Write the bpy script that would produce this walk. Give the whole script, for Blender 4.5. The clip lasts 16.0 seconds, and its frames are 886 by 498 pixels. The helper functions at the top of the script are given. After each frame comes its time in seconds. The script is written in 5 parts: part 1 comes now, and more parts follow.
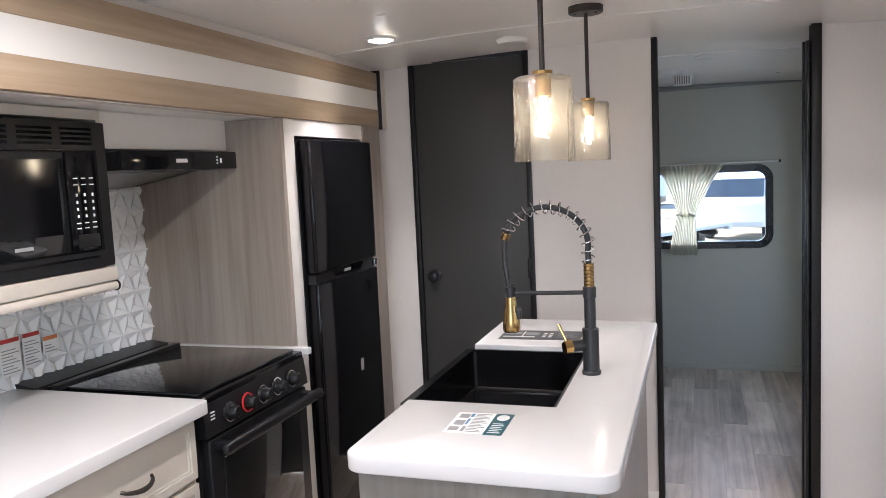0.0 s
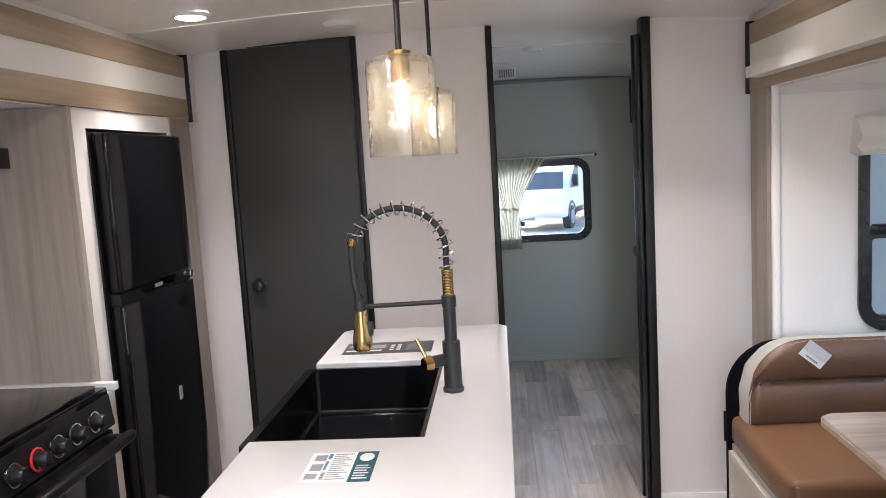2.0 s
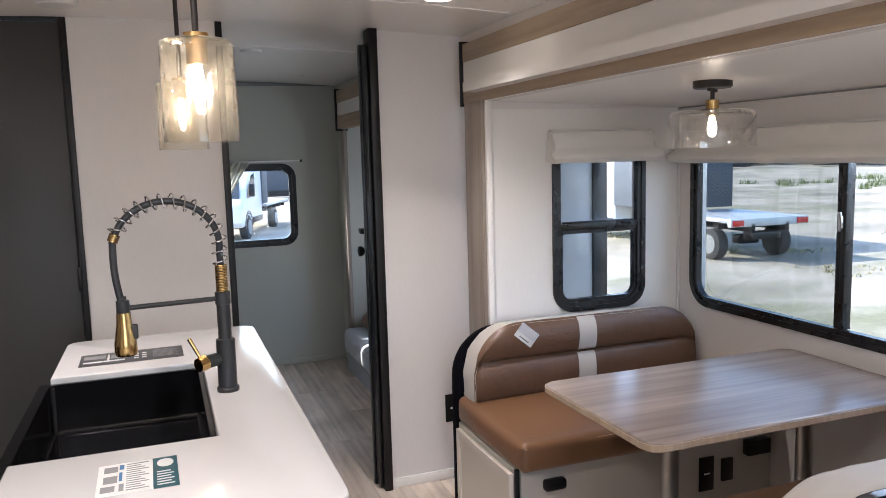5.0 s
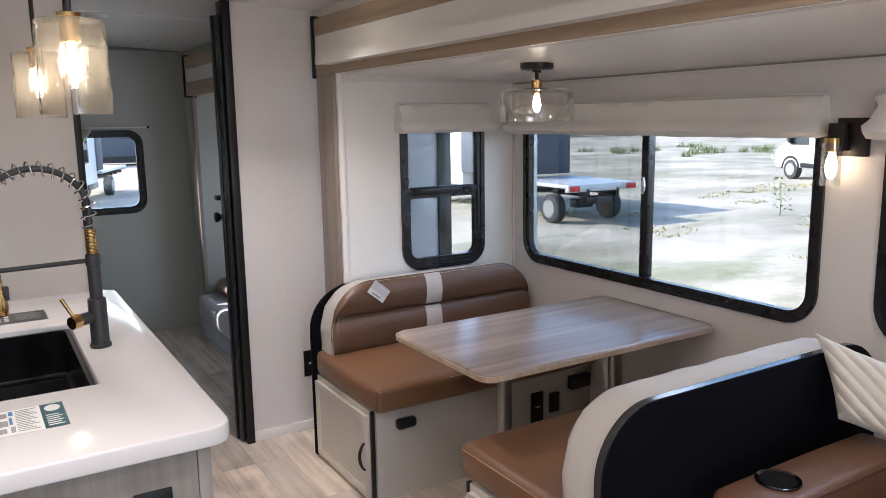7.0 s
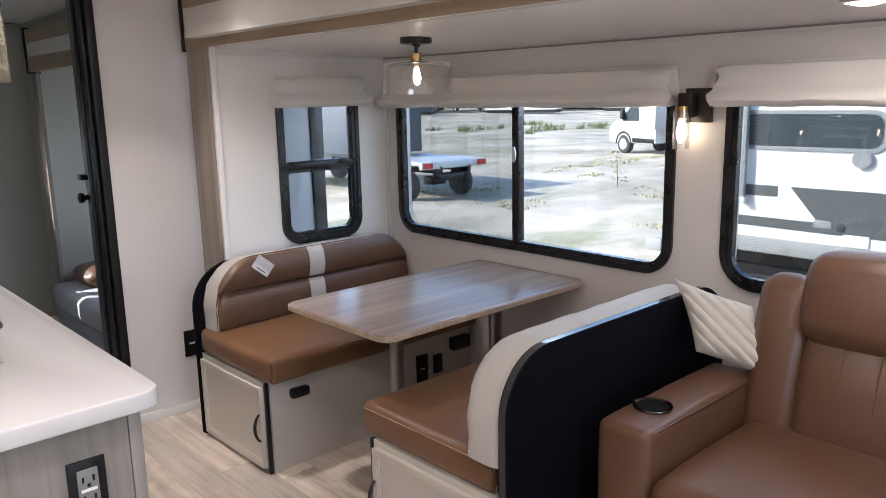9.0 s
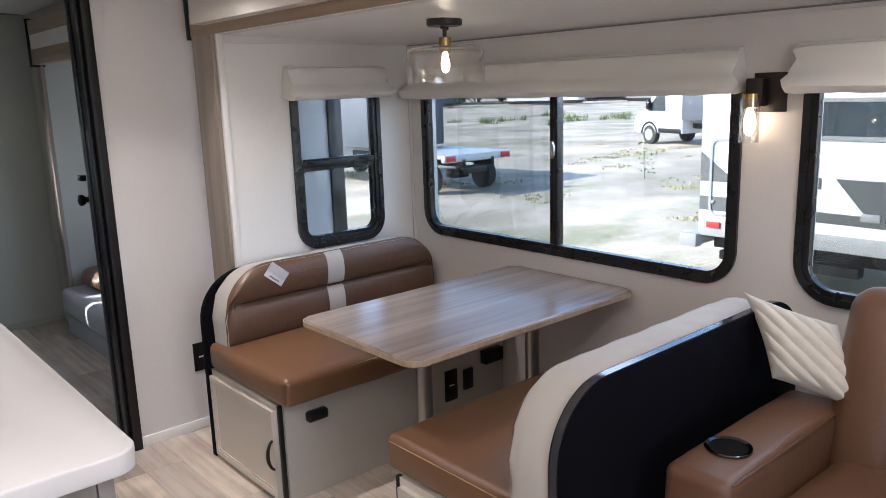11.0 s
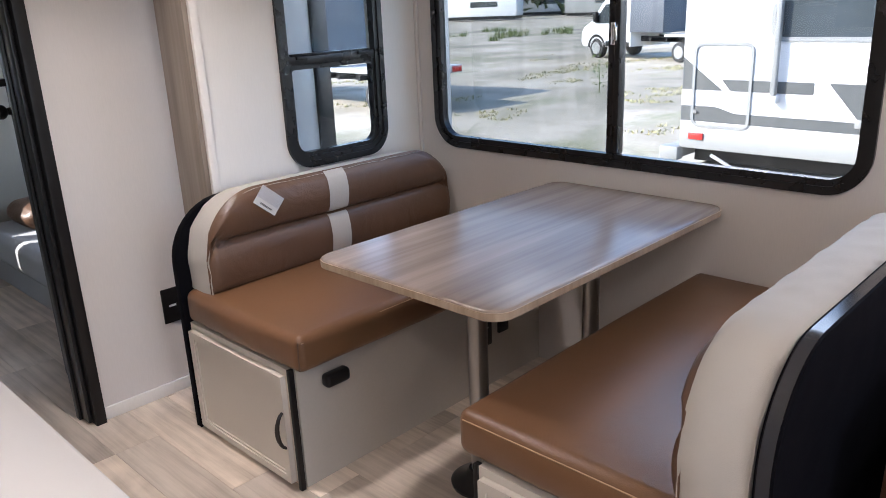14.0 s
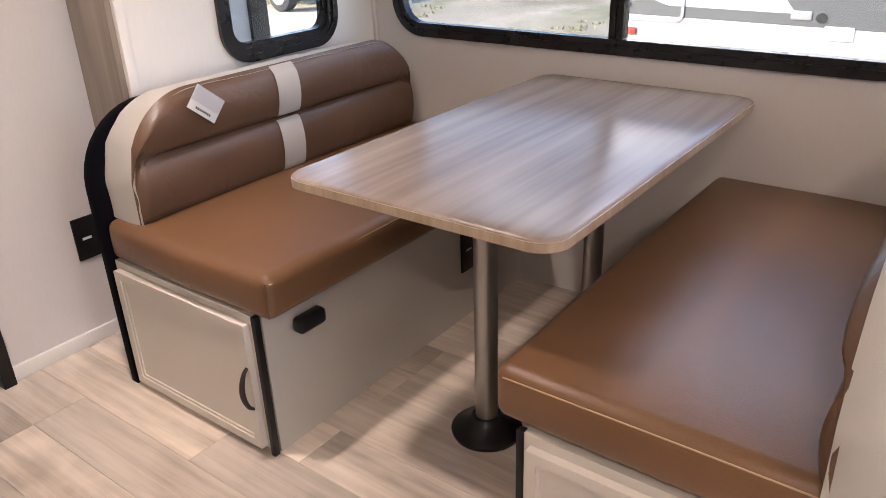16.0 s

### Aim
Retype the whole listing, keeping every line identical and omitting all pictures.

### Solution to the exercise
Write the bpy script that would produce this walk. Give the whole script, for Blender 4.5. The clip lasts 16.0 seconds, and its frames are 886 by 498 pixels. The helper functions at the top of the script are given. After each frame comes its time in seconds. The script is written in 5 parts: part 1 comes now, and more parts follow.
0.0 s
2.0 s
5.0 s
7.0 s
9.0 s
11.0 s
14.0 s
16.0 s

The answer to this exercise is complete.